The election of Trump occurred against the back drop of the transformation of politics into administration, which has occurred over the last three decades, where progressively more areas have been left to the ravaging of market forces. In this process, Trump appears as a different brand, more ready and willing to advance racist and protectionist solutions12. He marks a difference. But is, of course, at the same time also continuity, in that the US, in Joel Olsons words, has always been and is still a white democracy, where all in principle are equal, but white people more so than everyone else.13 Equality and privilege goes hand in hand in the US. From 1607 to 1965 citizenship was a racial privilege in the US, and to this day white people are equipped with invisible, unearned privileges from which they can retain or improve their situation.

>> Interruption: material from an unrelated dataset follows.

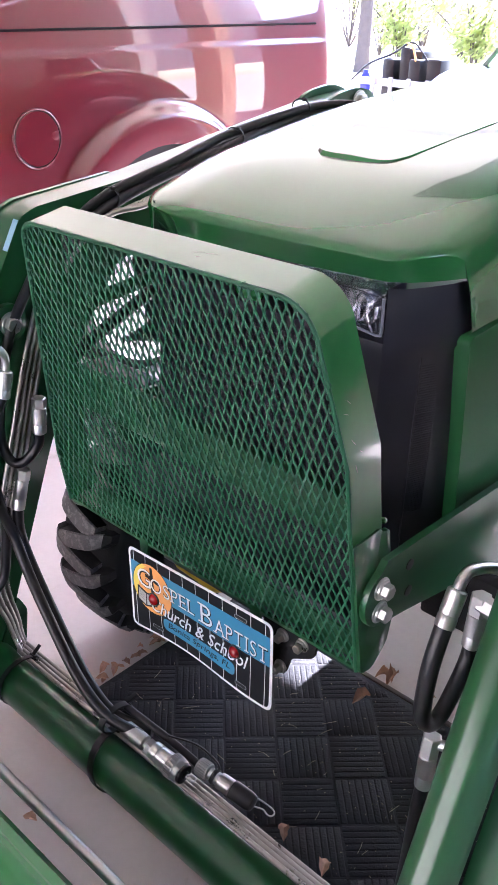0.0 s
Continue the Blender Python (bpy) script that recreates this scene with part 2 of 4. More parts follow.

On paper, the US is a color-blind society, whiteness is no longer a state-sanctioned distinction, but in reality, the US is still characterized by white supremacy. This is clear from all the statistics, whether it is on infant mortality, incarceration, stop and search, education, housing, riches, or unemployment. The election of Trump confirms this situation, and only an end to whiteness as a sociopolitical category can create the conditions of possibility for an American democracy. That would almost be half a revolution. The whole would be when the critique of national democracy – the process of destitution – is combined with the critique of capitalism. This is the program. There is plenty to be done for the anti-nationalist forces.